What is ML Ops?

Source: Azure CAF: Machine Learning DevOps Guide

Machine learning DevOps (MLOps) is an organizational change that relies on a combination of people, process, and technology to deliver machine learning solutions in a robust, scalable, reliable, and automated way.

Why MLOps?

Modern machine learning algorithms and frameworks make it increasingly easy to develop models that can make accurate predictions.

You might have built a machine learning model that exceeds all of your accuracy expectations and impresses your business sponsors. Now it's time to deploy the model into production and it might not be as easy as you had expected. There are likely many things to put in place before your model can be used.

Over time, you or one of your colleagues might develop a new model that can do better than the old model. The question you must ask is, can you implement it without disrupting your business? It might be necessary for regulatory purposes to re-create the model and explain the model's predictions if unusual or biased predictions are made. Data inputted to your training and model can change over time. Because of these changes, it might be necessary to retrain the model periodically to maintain the accuracy of its predictions. Who is responsible to feed the data, monitor the performance, retrain the model, and fix it should it fail?

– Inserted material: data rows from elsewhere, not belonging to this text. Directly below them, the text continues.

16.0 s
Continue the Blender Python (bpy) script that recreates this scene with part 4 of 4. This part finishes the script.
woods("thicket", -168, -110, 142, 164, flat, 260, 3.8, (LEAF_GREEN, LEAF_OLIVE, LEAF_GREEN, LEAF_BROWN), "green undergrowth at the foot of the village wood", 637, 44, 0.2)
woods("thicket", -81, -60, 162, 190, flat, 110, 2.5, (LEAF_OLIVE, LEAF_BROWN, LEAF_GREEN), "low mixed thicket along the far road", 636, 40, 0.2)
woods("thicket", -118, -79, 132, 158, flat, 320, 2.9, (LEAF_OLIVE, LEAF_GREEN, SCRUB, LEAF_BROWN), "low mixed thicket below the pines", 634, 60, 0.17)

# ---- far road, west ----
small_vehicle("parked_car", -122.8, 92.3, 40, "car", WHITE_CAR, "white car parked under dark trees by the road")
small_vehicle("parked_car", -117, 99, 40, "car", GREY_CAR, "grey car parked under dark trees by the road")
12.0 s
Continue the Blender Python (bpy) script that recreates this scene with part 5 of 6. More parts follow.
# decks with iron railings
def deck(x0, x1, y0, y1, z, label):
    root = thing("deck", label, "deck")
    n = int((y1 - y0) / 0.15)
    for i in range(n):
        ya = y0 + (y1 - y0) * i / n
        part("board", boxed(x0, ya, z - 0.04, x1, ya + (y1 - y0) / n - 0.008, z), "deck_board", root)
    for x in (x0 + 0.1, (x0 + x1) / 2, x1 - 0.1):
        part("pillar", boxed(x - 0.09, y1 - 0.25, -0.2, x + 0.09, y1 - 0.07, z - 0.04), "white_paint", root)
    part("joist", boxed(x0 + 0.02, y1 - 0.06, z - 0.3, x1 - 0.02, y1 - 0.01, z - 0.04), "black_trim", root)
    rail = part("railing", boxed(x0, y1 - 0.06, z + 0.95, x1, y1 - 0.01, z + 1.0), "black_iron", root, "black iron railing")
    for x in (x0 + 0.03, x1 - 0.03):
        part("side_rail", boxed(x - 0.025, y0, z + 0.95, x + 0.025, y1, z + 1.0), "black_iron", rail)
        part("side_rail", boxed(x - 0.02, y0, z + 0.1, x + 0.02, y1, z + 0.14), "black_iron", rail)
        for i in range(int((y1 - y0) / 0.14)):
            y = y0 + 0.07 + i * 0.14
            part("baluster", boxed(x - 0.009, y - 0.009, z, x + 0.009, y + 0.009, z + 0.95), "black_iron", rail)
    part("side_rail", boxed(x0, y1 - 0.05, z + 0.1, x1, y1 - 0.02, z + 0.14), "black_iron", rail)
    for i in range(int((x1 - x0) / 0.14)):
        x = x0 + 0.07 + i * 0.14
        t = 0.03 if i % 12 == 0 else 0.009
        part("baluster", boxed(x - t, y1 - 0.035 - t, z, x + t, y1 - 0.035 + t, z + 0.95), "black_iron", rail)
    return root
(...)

If you experience these challenges, you might want to consider implementing a machine learning DevOps (MLOps) strategy for your project. At a high level, MLOps refers to the application of DevOps principles to AI-infused applications. Consider a common use case: Suppose you have an application that serves a model's predictions via a REST API. Even a simple use case such as this can face many issues in production. Some MLOps tasks fit well in the general DevOps framework. For example, to set up unit tests and integration tests, or track changes through version control. Other tasks are more unique to MLOps that include how to:

  1. Enable continuous experimentation and comparison against a baseline model
  2. Monitor the incoming data to detect data drift
  3. Trigger model retraining and set-up a rollback just in case
  4. Create reusable data pipelines that can be applied for both training and scoring

Ultimately, the goal of MLOps is to close the gap between development and production and deliver value to customers faster. To achieve this goal, you must rethink how things are done in development and in production. The extent to which data scientists are involved in MLOps is an organizational choice. The role of Data Scientist is defined differently across different organizations. We recommend you review the MLOps maturity model to see where your organization is and where your organization wants to be on the maturity scale.